Work instructions> Reply with one number: the count of lines in the listing that contain the string "link".

Supplied entries>
++++++++++++++++++++

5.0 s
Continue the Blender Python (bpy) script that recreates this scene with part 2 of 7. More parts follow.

++++++++++++++++++++

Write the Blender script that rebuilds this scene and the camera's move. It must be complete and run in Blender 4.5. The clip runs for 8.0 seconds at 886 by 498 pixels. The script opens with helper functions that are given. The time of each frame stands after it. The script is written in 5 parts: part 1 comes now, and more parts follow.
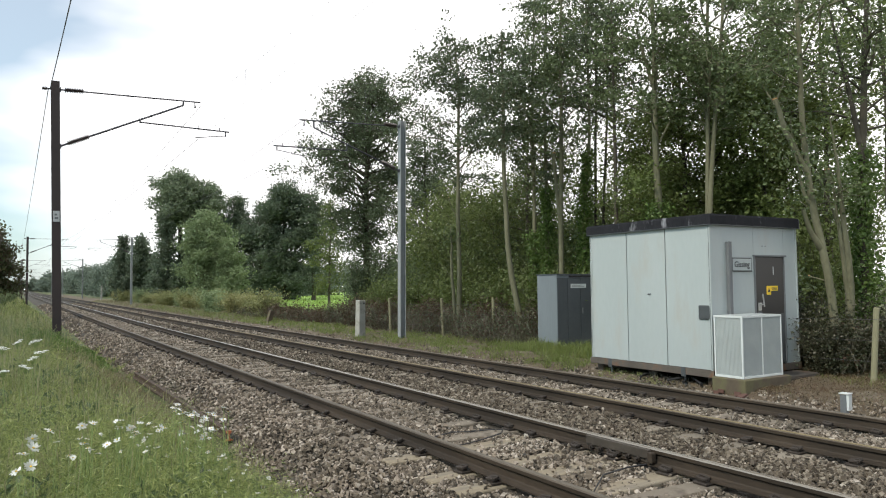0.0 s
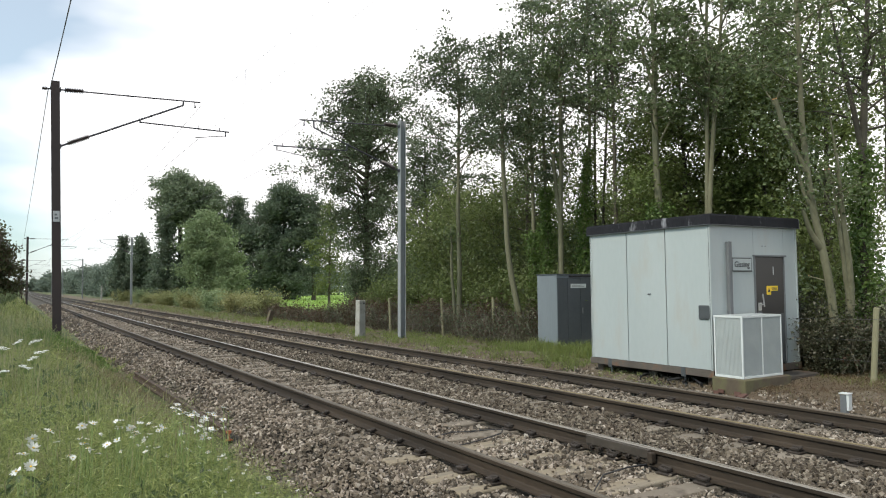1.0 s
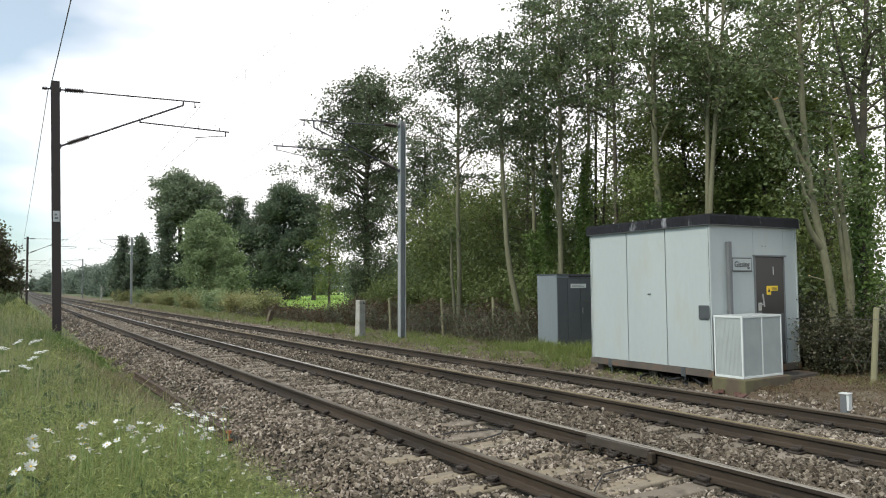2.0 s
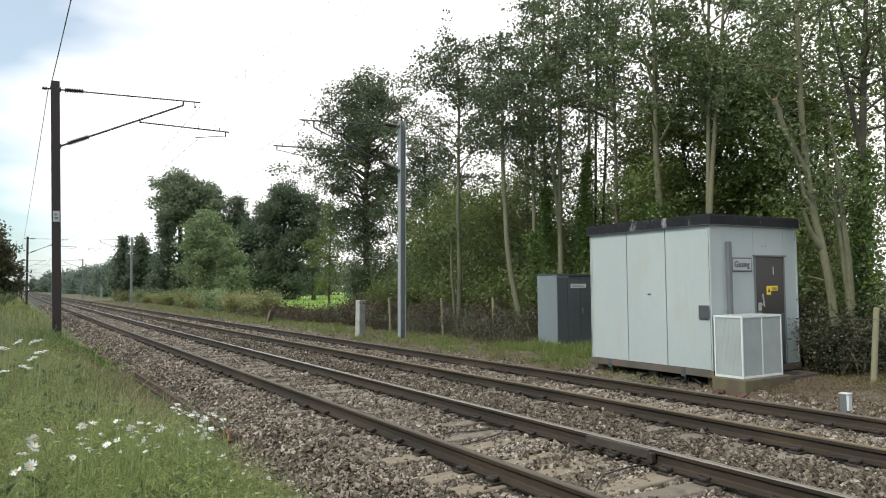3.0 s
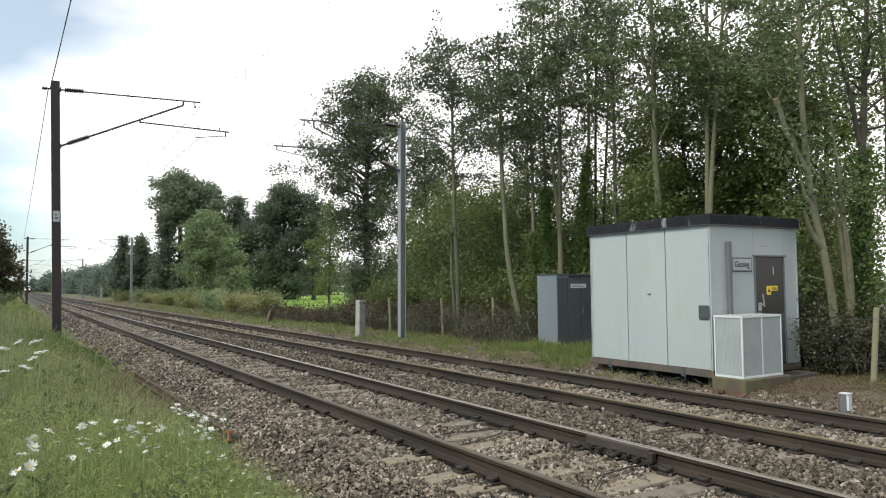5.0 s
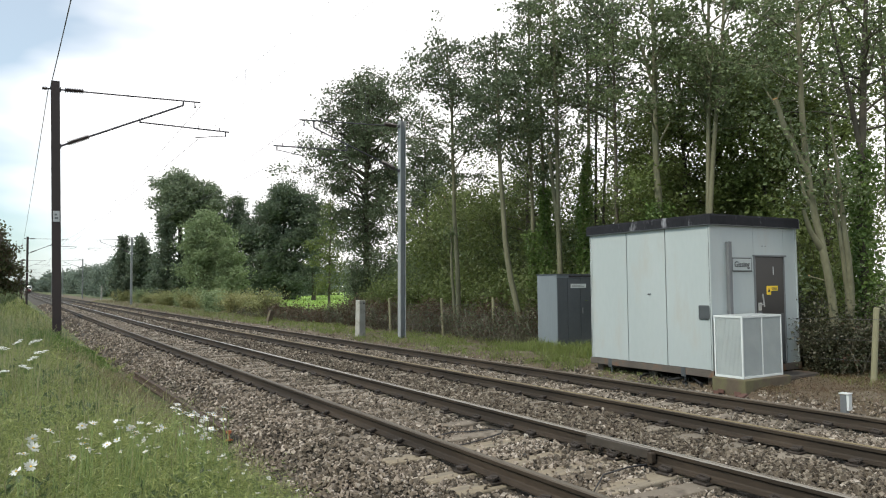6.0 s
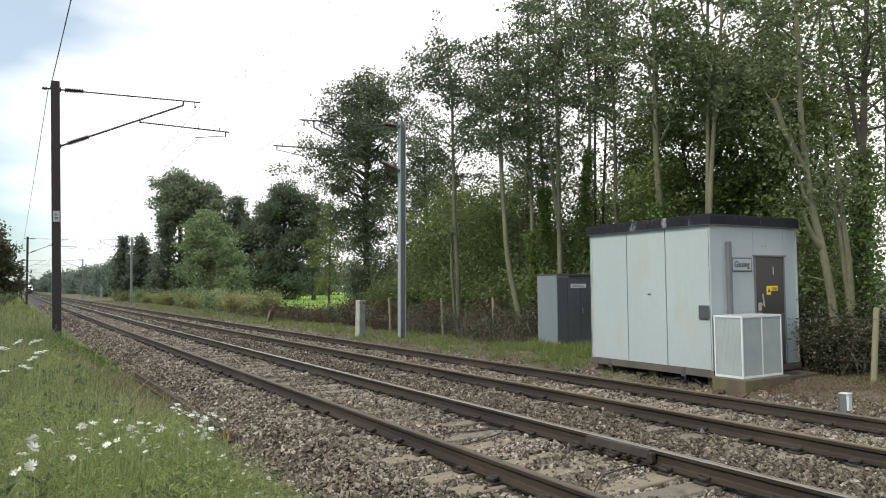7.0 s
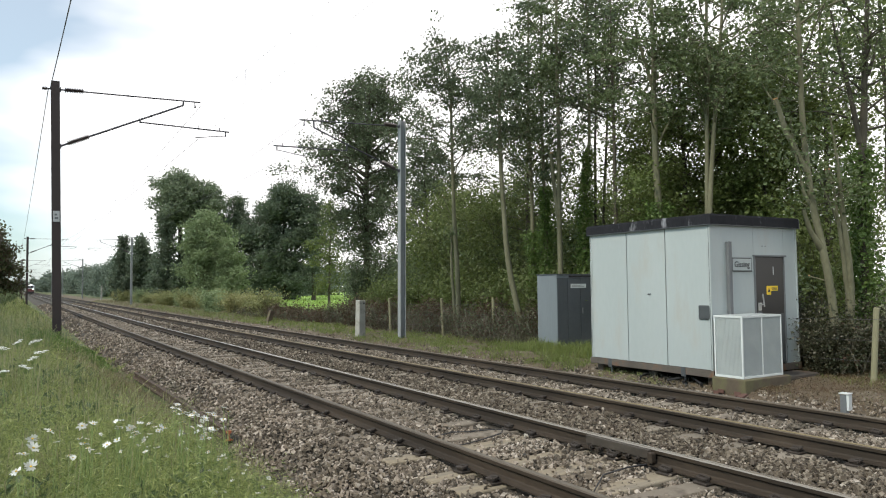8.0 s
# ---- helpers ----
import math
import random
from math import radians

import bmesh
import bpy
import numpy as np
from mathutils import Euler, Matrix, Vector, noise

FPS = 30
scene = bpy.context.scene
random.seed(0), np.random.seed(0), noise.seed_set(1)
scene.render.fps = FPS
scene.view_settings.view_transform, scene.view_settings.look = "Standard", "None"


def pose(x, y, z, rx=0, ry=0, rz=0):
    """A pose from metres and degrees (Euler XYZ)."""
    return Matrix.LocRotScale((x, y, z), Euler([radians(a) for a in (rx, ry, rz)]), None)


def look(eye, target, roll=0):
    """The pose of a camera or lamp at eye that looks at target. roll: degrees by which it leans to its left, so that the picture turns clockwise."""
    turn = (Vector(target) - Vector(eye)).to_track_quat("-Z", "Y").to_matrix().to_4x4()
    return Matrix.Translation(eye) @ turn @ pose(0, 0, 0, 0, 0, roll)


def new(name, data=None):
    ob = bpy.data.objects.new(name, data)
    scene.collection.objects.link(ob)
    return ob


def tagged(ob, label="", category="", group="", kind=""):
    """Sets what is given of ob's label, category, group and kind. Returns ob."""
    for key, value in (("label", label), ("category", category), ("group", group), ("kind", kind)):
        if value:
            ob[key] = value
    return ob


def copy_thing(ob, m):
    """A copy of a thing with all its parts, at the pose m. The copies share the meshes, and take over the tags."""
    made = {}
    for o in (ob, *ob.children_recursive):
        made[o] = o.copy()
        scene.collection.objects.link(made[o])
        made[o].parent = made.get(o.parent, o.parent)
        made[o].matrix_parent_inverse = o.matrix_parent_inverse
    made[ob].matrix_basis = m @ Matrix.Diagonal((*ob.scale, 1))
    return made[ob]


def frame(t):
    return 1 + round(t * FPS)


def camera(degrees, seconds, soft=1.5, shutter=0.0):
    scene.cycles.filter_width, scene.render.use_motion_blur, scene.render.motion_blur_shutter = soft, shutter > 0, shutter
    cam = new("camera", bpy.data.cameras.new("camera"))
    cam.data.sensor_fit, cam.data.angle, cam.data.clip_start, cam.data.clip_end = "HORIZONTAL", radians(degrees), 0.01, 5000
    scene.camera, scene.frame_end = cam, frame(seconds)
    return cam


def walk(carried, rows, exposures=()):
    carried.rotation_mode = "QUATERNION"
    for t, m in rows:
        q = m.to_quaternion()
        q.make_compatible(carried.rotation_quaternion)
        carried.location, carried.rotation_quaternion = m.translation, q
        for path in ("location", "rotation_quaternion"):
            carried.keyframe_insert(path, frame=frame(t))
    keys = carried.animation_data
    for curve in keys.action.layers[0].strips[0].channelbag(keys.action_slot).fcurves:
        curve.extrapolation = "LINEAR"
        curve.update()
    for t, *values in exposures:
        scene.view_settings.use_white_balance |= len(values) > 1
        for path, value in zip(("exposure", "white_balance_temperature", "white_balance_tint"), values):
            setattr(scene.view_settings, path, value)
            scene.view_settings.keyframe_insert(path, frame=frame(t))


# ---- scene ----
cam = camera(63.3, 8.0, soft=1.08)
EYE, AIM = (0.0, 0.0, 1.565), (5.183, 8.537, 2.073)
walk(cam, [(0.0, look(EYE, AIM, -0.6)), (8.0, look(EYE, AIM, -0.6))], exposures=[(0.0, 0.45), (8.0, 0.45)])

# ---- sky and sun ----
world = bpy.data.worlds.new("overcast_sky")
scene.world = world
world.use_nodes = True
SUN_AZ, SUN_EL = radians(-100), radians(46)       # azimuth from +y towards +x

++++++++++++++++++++

Response for this exercise> 2